佛境并不是太重视一期生命的生死。时间上有过去现在未来三生,空间上有三千世界,又一弹指六十刹那,一刹那九百生灭。
俞上泉的一期生命,证得并示现了棋道,从某种角度说,也是让众生开、示、悟、入佛之见的一个因缘。
举《庄子》的两个故事。
“匠石运斤”,写一个郢人用白灰将鼻尖涂上,像苍蝇的翅膀那样薄的一层,让一个匠人(名石)挥动斧头砍掉白灰。匠人挥动斧子,砍掉了白灰,却没伤着郢人的鼻子。宋元君听说这件事,也请匠人在自己身上尝试。

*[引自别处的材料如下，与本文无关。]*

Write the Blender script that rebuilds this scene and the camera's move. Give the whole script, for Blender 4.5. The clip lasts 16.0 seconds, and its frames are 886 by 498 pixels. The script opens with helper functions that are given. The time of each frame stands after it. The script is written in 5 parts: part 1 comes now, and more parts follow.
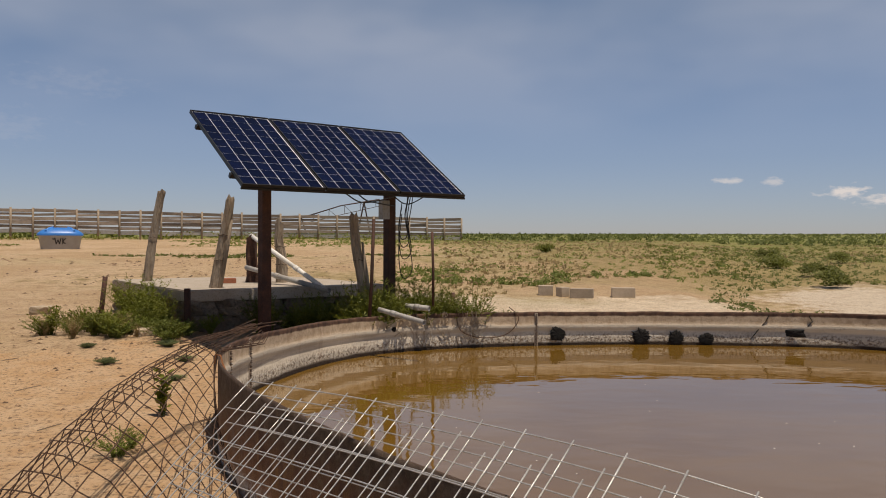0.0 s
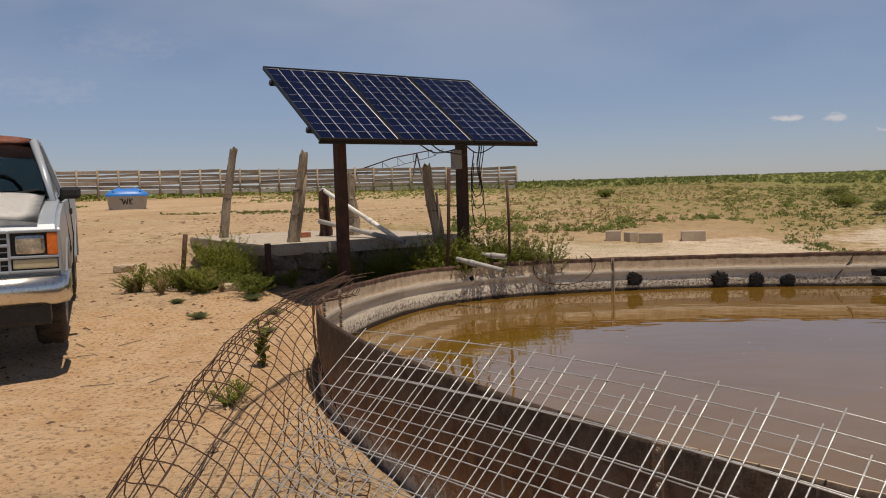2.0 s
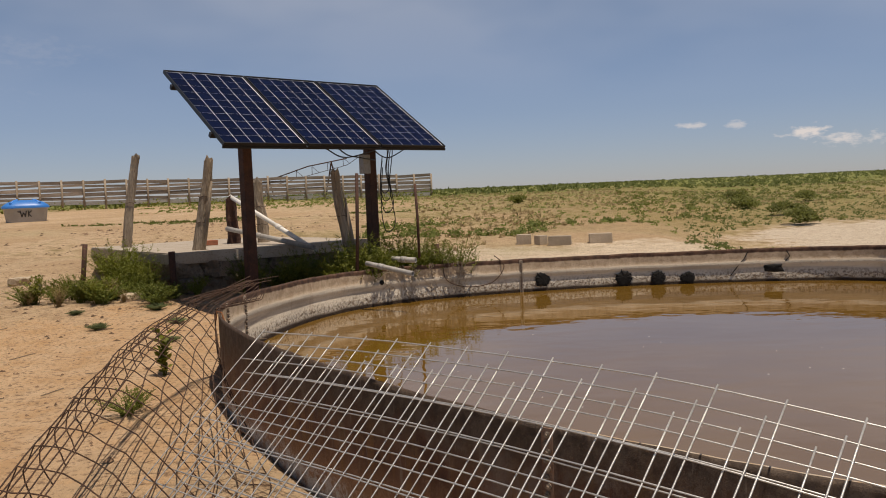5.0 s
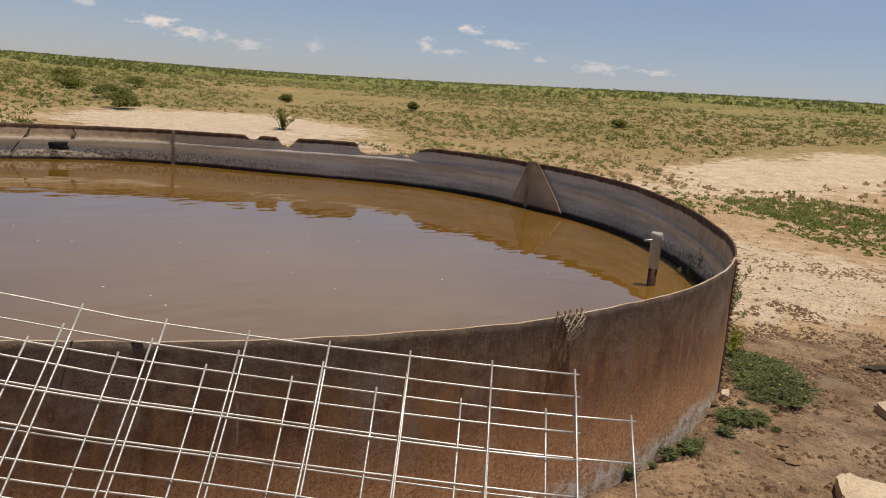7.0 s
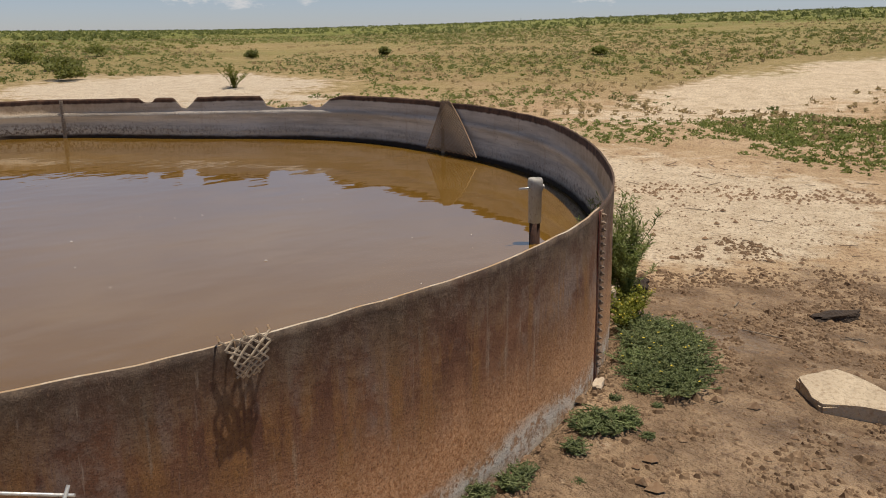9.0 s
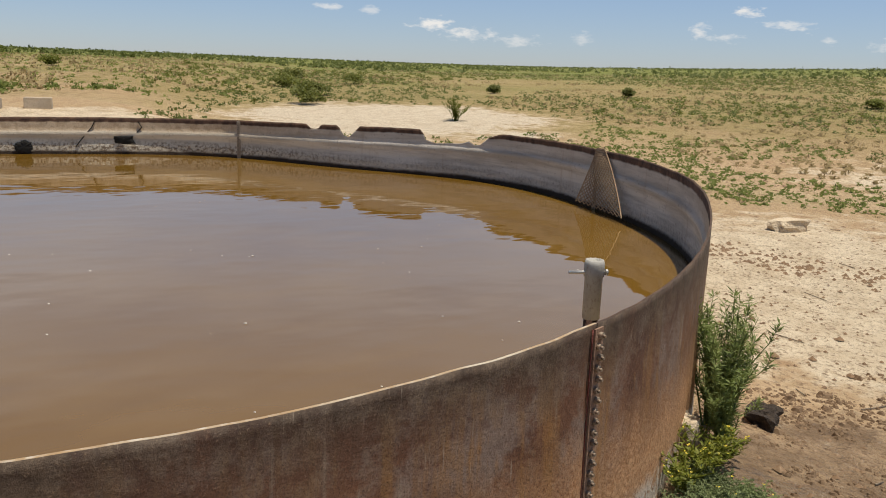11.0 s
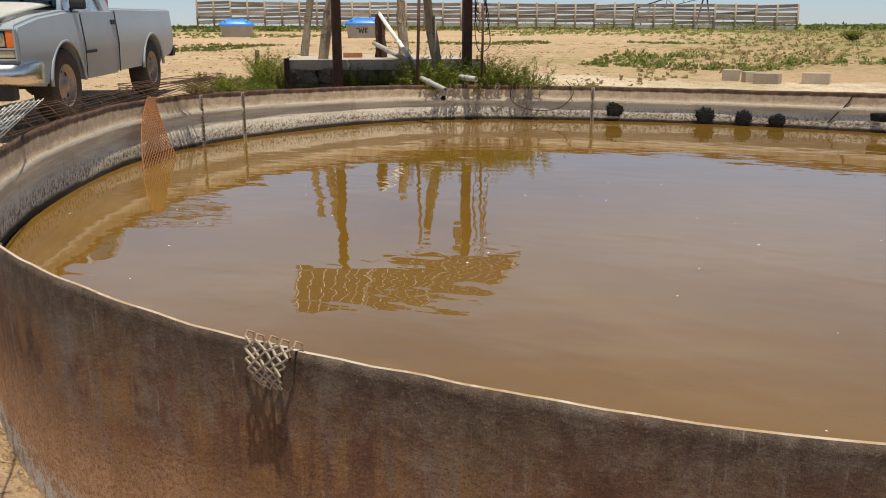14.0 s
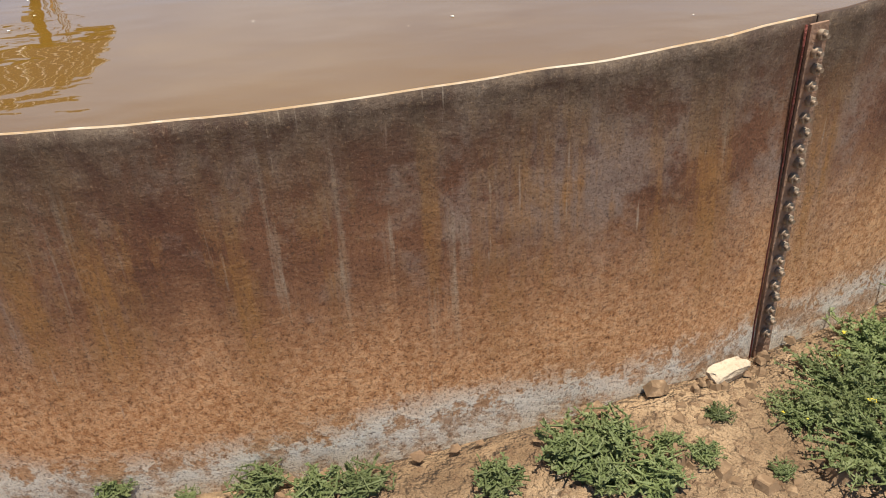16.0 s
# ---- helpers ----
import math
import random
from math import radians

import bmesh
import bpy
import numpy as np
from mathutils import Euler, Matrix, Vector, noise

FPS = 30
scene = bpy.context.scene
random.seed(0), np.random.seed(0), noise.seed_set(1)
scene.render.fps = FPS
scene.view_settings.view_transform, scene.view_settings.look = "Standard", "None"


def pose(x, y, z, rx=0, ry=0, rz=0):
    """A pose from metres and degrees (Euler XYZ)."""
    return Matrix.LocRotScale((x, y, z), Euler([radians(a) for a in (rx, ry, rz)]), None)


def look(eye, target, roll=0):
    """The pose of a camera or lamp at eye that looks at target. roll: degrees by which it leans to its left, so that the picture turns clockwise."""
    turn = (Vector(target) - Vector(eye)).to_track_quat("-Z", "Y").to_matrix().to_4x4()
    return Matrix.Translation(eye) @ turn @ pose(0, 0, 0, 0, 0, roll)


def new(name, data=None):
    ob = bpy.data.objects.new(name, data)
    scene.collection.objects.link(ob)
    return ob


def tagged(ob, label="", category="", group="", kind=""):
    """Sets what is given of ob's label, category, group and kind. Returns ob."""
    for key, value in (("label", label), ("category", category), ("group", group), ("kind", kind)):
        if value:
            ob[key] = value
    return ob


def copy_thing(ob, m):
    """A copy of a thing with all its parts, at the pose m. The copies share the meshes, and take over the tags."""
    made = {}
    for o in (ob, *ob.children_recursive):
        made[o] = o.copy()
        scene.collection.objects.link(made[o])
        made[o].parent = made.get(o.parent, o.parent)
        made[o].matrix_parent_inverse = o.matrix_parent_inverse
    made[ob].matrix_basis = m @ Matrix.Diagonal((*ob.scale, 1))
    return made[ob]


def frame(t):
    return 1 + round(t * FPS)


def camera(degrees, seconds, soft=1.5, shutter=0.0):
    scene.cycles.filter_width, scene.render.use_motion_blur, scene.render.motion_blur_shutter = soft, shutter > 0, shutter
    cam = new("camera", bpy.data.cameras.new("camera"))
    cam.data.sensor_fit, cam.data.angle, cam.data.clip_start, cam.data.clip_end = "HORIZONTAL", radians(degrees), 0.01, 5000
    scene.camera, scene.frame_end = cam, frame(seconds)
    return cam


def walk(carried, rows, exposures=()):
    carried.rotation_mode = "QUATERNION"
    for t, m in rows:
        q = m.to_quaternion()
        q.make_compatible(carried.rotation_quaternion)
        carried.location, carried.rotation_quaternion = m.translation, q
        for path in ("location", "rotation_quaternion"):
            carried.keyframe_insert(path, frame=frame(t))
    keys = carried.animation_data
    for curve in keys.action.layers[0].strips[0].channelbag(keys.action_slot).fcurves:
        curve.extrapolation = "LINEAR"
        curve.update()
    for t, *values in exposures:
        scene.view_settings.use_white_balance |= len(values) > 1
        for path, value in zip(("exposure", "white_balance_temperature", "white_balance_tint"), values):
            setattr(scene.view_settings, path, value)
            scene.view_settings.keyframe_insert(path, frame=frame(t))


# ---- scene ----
cam = camera(56.5, 16.0, soft=1.0, shutter=0.0)
PATH = [
    (0, (0.000, 0.000, 1.595), (-0.000, 2.000, 1.581), 0.12),
    (0.5, (-0.205, -0.000, 1.607), (-0.329, 1.995, 1.574), -0.63),
    (1, (-0.262, 0.002, 1.610), (-0.393, 1.995, 1.516), -0.53),
    (1.5, (-0.291, -0.001, 1.608), (-0.427, 1.991, 1.483), -1.17),
    (2, (-0.273, -0.025, 1.591), (-0.402, 1.967, 1.457), -1.70),
    (2.5, (-0.263, -0.030, 1.571), (-0.401, 1.961, 1.435), -2.08),
    (3, (-0.303, -0.010, 1.560), (-0.511, 1.975, 1.430), -1.49),
    (5.5, (-0.168, -0.053, 1.535), (0.169, 1.915, 1.412), -3.32),
    (6, (-0.188, -0.062, 1.527), (0.927, 1.588, 1.343), -3.99),
    (6.5, (0.134, -0.261, 1.465), (1.529, 1.151, 1.224), 3.79),
    (7, (0.489, -0.312, 1.449), (1.895, 1.063, 1.083), 4.37),
    (7.5, (0.854, -0.312, 1.469), (2.390, 0.909, 1.079), 5.13),
    (8, (1.181, -0.392, 1.461), (2.644, 0.910, 1.056), 1.34),
    (10.5, (2.995, -0.082, 1.314), (4.189, 1.415, 0.737), 0.97),
    (11, (3.311, -0.113, 1.366), (4.206, 1.627, 0.951), 2.00),
    (11.5, (3.568, 0.007, 1.332), (4.278, 1.808, 0.830), 1.76),
    (12, (3.722, 0.234, 1.348), (4.366, 2.062, 0.851), 5.99),
    (12.5, (3.781, 0.233, 1.313), (3.759, 2.159, 0.772), 1.54),
    (13, (3.761, 0.069, 1.313), (3.138, 1.893, 0.778), -0.69),
    (13.5, (3.788, 0.040, 1.330), (3.003, 1.807, 0.819), -0.30),
    (14, (3.813, 0.046, 1.326), (3.006, 1.808, 0.829), -0.03),
    (14.5, (3.839, 0.050, 1.326), (3.115, 1.846, 0.825), 0.47),
    (15, (3.902, 0.081, 1.298), (3.483, 1.946, 0.711), -1.01),
    (15.5, (4.043, 0.146, 1.262), (3.896, 1.982, 0.486), -3.01),
    (16, (3.964, 0.184, 1.160), (3.988, 1.893, 0.121), -3.87),
]
EXPOSURES = [(0.0, -0.18, 7300, 14), (5.5, -0.18, 7300, 14), (6.5, -0.04, 7400, 14), (8.0, -0.10, 7250, 13), (10.5, 0.16, 6900, 8), (11.0, 0.15, 6850, 7), (12.5, 0.26, 6900, 8), (15.0, 0.49, 6950, 6), (16.0, 0.74, 6950, 8)]
walk(cam, [(t, look(eye, target, roll)) for t, eye, target, roll in PATH], EXPOSURES)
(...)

匠人告诉宋元君:我虽然能吹去郢人鼻尖的白灰,但这不是我一个人所能办到的,要得到郢人的配合,需要镇定自若。
这个技术练得那么好,有啥实用性啊?
让我联想其二手玫瑰的一句歌词:“大哥你玩摇滚,玩它有啥用啊?”
“庖丁解牛”的那个庖丁,技而进乎道矣!技术练得那么好,不是因为他的杀牛法比一般人少损耗刀,庖丁也不仅是个职业,这些都是道具,是形而上的道示现的道具而已。
古代认为,“道”和“德”是分开的,道乃形而上之道体,德乃形而下之用。
俞上泉,或者吴清源,我想都是有德之人吧。